NIntegrate[sol1[x, tend], {x} \[Element] sol1["ElementMesh"]]
-17.231627750587393`

dsolm1 = C1[x]*D[sol1[x, t], x];
Plot[Evaluate[dsolm1 /. t -> tend], {x, 0, lend}]

Because there was some discussion in the comments I verified this result with another FEM tool and for the FEM I get the same results (up to some numerical acceptable difference) there.

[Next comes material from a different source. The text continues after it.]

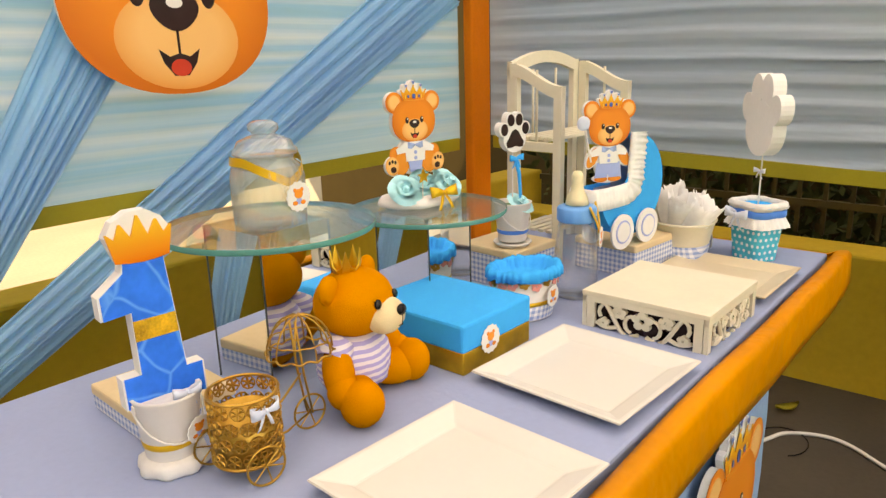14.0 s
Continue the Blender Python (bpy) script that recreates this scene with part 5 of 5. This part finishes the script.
def trike(x, y, rz, s):
    """A gold wire tricycle planter; s: +1 basket at the right of the fork, -1 at the left."""
    t = make("wire_tricycle", pose(x, y, TZ, 0, 0, rz), "gold wire tricycle planter with pierced basket and ribbon bow", "wire planter", "wire tricycles")
    bx = s * 0.042

    def ring(cx, cy, cz, r, nrm, wire=0.0013):
        q = Vector((0, 0, 1)).rotation_difference(Vector(nrm))
        return tube([Vector((cx, cy, cz)) + q @ Vector((r * math.cos(a), r * math.sin(a), 0)) for a in [i * 2 * math.pi / 24 for i in range(24)]], wire, seg=6, closed=True)

    def wheel(cx, cy, r, nrm):
        w = part("wheel", ring(cx, cy, r + 0.0013, r, nrm), M_WIRE, t, smooth=True)
        q = Vector((0, 0, 1)).rotation_difference(Vector(nrm))
        bm = bmesh.new()
        for k in range(3):
            a = k * math.pi / 3
            v = q @ Vector((r * math.cos(a), r * math.sin(a), 0))
            tube([Vector((cx, cy, r + 0.0013)) - v, Vector((cx, cy, r + 0.0013)) + v], 0.0008, bm, 5)
        part("spokes", bm, M_WIRE, w)
    wheel(-s * 0.045, 0.0, 0.019, (0.25, 1, 0))
    wheel(bx + s * 0.012, -0.036, 0.019, (0.3, 1, 0))
    wheel(bx + s * 0.012, 0.036, 0.019, (0.3, 1, 0))
    bk = bmesh.new()
    for z in (0.018, 0.084):
        tube([(bx + 0.033 * math.cos(a), 0.033 * math.sin(a), z) for a in [i * 2 * math.pi / 32 for i in range(32)]], 0.0016, bk, 6, True)
    for row in range(4):
        for k in range(14):
            a = 2 * math.pi * (k + 0.5 * (row % 2)) / 14
            c = Vector((bx + 0.033 * math.cos(a), 0.033 * math.sin(a), 0.026 + 0.0165 * row))
            e, f = Vector((-math.sin(a), math.cos(a), 0)), Vector((0, 0, 1))
            tube([c + 0.0068 * (math.cos(b) * e + math.sin(b) * f) for b in [i * 2 * math.pi / 9 for i in range(9)]], 0.0009, bk, 4, True)
            for j in range(3):
                b = j * math.pi / 3 + 0.4
                v = 0.0066 * (math.cos(b) * e + math.sin(b) * f)
                tube([c - v, c + v], 0.0012, bk, 4)
    part("basket", bk, M_WIRE, t, "pierced gold metal basket")
    part("basket_lining", lathe([(0.0, 0.018), (0.0318, 0.018), (0.0318, 0.062), (0.031, 0.062), (0.031, 0.020), (0.0, 0.020)], 32, 1, 1), M_WIRE, t, "gold metal lining", True, Matrix.Translation((bx, 0, 0)))
    fork = bmesh.new()
    cx = -s * 0.036
    for yy in (-0.004, 0.004):
        tube([(-s * 0.045, yy, 0.020), (cx, yy, 0.070), (cx + s * 0.006, yy, 0.128)], 0.0013, fork, 6)
    tube([(cx, 0, 0.068), (cx + s * 0.03, 0, 0.050), (bx - s * 0.03, 0, 0.046)], 0.0013, fork, 6)
    tube([(-s * 0.045, 0.0, 0.020), (-s * 0.01, 0.0, 0.014), (bx + s * 0.012, 0.0, 0.020)], 0.0012, fork, 6)
    tube([(bx + s * 0.012, -0.036, 0.020), (bx + s * 0.012, 0.036, 0.020)], 0.0012, fork, 6)
    part("frame", fork, M_WIRE, t, smooth=True)
    dome = bmesh.new()
    dc = Vector((cx - s * 0.002, 0, 0.092))
    for k in range(5):
        a = k * math.pi / 5
        tube([dc + Vector((0.034 * math.cos(b) * math.cos(a), 0.034 * math.cos(b) * math.sin(a), 0.040 * math.sin(b))) for b in [i * math.pi / 12 for i in range(13)]], 0.0010, dome, 5)
    tube([dc + Vector(((0.034 + 0.002 * math.sin(12 * a)) * math.cos(a), (0.034 + 0.002 * math.sin(12 * a)) * math.sin(a), 0.0015 * math.cos(12 * a))) for a in [i * 2 * math.pi / 60 for i in range(60)]], 0.0012, dome, 5, True)
    tube([dc + Vector(((0.031 + 0.001 * math.sin(12 * a)) * math.cos(a), (0.031 + 0.001 * math.sin(12 * a)) * math.sin(a), 0.014)) for a in [i * 2 * math.pi / 60 for i in range(60)]], 0.0009, dome, 5, True)
    part("wire_dome", dome, M_WIRE, t, "domed gold wire canopy", True)
    bow(t, (bx + s * 0.016 + 0.010, -0.034, 0.074), 0.017, M_SILVERRIB, "white and silver ribbon bow")
    return t


trike(-0.235, 2.222, -6, 1)
trike(0.318, 2.196, 8, -1)


# ---- surroundings ----
wall("terrace_wall", box(-3.75, -3.60, -6.0, 3.58, 0, 0.40, 0.005), M_YELLOWWALL, "low yellow terrace wall beyond the tent")
rail = make("terrace_railing", pose(-3.67, 0, 0.40), "cream wooden railing on the terrace wall", "railing")
part("top_rail", box(-0.03, 0.03, -2.0, 3.50, 0.13, 0.17, 0.004), M_CREAM_SUNWALL, rail)
for k in range(26):
    part("baluster", box(-0.02, 0.02, -1.9 + 0.21 * k, -1.86 + 0.21 * k, 0, 0.13), M_CREAM_SUNWALL, rail)
# Added backing; its near-black colour makes the east gap look shaded.
wall("dark_backing_east", box(3.60, 3.75, -6.0, 6.0, 0, 2.3), M_FENCE, "dark brown backing wall added for shade beyond the fence")
fence = make("iron_fence", pose(2.675, 0, 0.49), "dark iron bar fence on the low wall", "fence")
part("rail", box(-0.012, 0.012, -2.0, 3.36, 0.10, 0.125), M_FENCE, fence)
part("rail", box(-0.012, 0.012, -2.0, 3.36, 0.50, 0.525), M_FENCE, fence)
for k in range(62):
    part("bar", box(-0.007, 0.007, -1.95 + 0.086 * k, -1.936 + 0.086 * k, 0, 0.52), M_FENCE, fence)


def shrub(x, y, z, w, d, h, n, seed):
    rnd = random.Random(seed)
    verts, faces = [], []
    for k in range(n):
        c = Vector((rnd.uniform(-w, w), rnd.uniform(-d, d), rnd.uniform(0, h)))
        a, b = Vector((rnd.gauss(0, 1), rnd.gauss(0, 1), rnd.gauss(0, 1))).normalized(), Vector((rnd.gauss(0, 1), rnd.gauss(0, 1), rnd.gauss(0, 1))).normalized()
        q = a.cross(b).normalized()
        s = rnd.uniform(0.025, 0.055)
        i = len(verts)
        verts += [c - a * s, c + q * s * 0.45, c + a * s, c - q * s * 0.45]
        faces.append((i, i + 1, i + 2, i + 3))
    me = bpy.data.meshes.new("hedge")
    me.from_pydata([tuple(v) for v in verts], [], faces)
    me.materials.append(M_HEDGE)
    ob = new("hedge", me)
    ob.location = (x, y, z)
    return tagged(ob, "leafy hedge coloured dark for shade behind the iron fence", "hedge", kind="stuff")


shrub(3.15, 1.2, 0.0, 0.30, 2.4, 1.25, 9000, 11)


def tree(x, y, seed):
    """A yard tree at the side; one leafy limb reaches in front of the house wall."""
    b = make("tree", pose(x, y, 0), "green leafy tree beside the sunlit house wall", "tree")
    rnd = random.Random(seed)
    part("trunk", tube([(0, 0, 0), (0.05, 0, 1.5), (-0.05, 0.05, 3.0), (0.05, 0, 4.6)], lambda q: 0.13 - 0.08 * q, seg=10), M_FENCE, b, "dark brown bark", True)
    for ang, ln in ((178, 2.0), (60, 1.3), (-60, 1.4), (120, 1.2)):
        a = radians(ang)
        pts = [(q * ln * math.cos(a), q * ln * math.sin(a) * 0.6, 4.3 - 0.9 * q * q) if ang == 178 else (q * ln * math.cos(a), q * ln * math.sin(a), 4.0 + 1.1 * q) for q in [i / 6 for i in range(7)]]
        part("limb", tube(pts, lambda q: 0.045 - 0.035 * q, seg=7), M_FENCE, b, "dark brown bark", True)
        lv = bmesh.new()
        for k in range(330):
            q = rnd.random() ** 0.7
            i = min(5, int(q * 6))
            c = Vector(pts[i]).lerp(Vector(pts[i + 1]), q * 6 - i) + Vector((rnd.gauss(0, 0.17), rnd.gauss(0, 0.17), rnd.gauss(0, 0.15)))
            d = Vector((rnd.gauss(0, 1), rnd.gauss(0, 0.5), rnd.gauss(0, 1))).normalized()
            w = d.cross(Vector((rnd.gauss(0, 1), 1, rnd.gauss(0, 1)))).normalized()
            sz = rnd.uniform(0.05, 0.09)
            lv.faces.new([lv.verts.new(p) for p in (c - d * sz, c + w * sz * 0.4, c + d * sz, c - w * sz * 0.4)])
        tagged(part("leaves", lv, M_LEAF, b), kind="stuff")
    return b


tree(6.15, 7.6, 21)


# Out of view; added so the mirror columns pick up a green reflection.
mat_green = tagged(part("reflected_green_mat", box(-0.7, 1.9, -2.7, 0.55, 0.02, 0.032, 0.003), M_GREENBOX), "bright green mat added on the floor for the mirrors", "mat")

Note that the difference to the old answer is partially due to the use of the activated PDE - but that depends a bit on what you actually want to model.

Old Answer

I am not exactly sure what you are looking for, perhaps this:

heateq2 = 
  If[x < diamcyl/2, rho1*Cp1, rho2*Cp2]*D[u[x, t], t] == 
   1/x*Inactive[
      Div][{{If[x < diamcyl/2, 10^6*x*k1, 10^6*x*k2]}}.Inactive[Grad][
       u[x, t], {x}], {x}];
(*heateq2 = heateq2//Activate *)
solm20 = First[
   NDSolve[{heateq2, u[x, 0] == If[x < diamcyl/2, T1, T2](*,u[2,
     t]\[Equal]T2*)}, u, {x, 0, 2}, {t, 0, 5}, 
    Method -> {"MethodOfLines", 
      "SpatialDiscretization" -> {"FiniteElement", 
        "MeshOptions" -> {"MaxCellMeasure" -> 0.01}}}]];

Note that I set no boundary condition on the right hand side - with the finite element method that implies a Neumann zero boundary condition.

Show[Table[
  Plot[u[x, t] /. solm20, {x, 0.001, 2}, 
   PlotRange -> {{0, 1}, {T2, T1}}, PlotRangePadding -> {None, 10}, 
   Prolog -> {LightGray, Rectangle[{0, -100}, {diamcyl/2, 200}]}, 
   GridLines -> {{diamcyl/2}, {T2}}, 
   FrameLabel -> {"distance [mm]", "temperature [\[Degree]C]"}], {t, 
   0, 2, 0.05}], 
 Plot[u0[x], {x, 0.01, 2}, PlotRange -> All, Exclusions -> None, 
  PlotStyle -> Red]]

Show[Table[
  Plot[Evaluate[k[x]*D[u[x, t], x] /. solm20], {x, 0.01, 2}, 
   PlotRange -> {{0, 1}, All}, PlotRangePadding -> {None, 10}, 
   GridLines -> {{diamcyl/2}, {T2}}, 
   FrameLabel -> {"distance [mm]", "temperature [\[Degree]C]"}], {t, 
   0.01, 2, 0.05}]]

I also changed the left and side region to go from 0 and not 0.001 (this will need V11, else you can change it back to 0.001)

One thing to think about is if you want the equations to be activated, and I think you do. I tried to verify this with another FEM tool and it gives essentially the same results.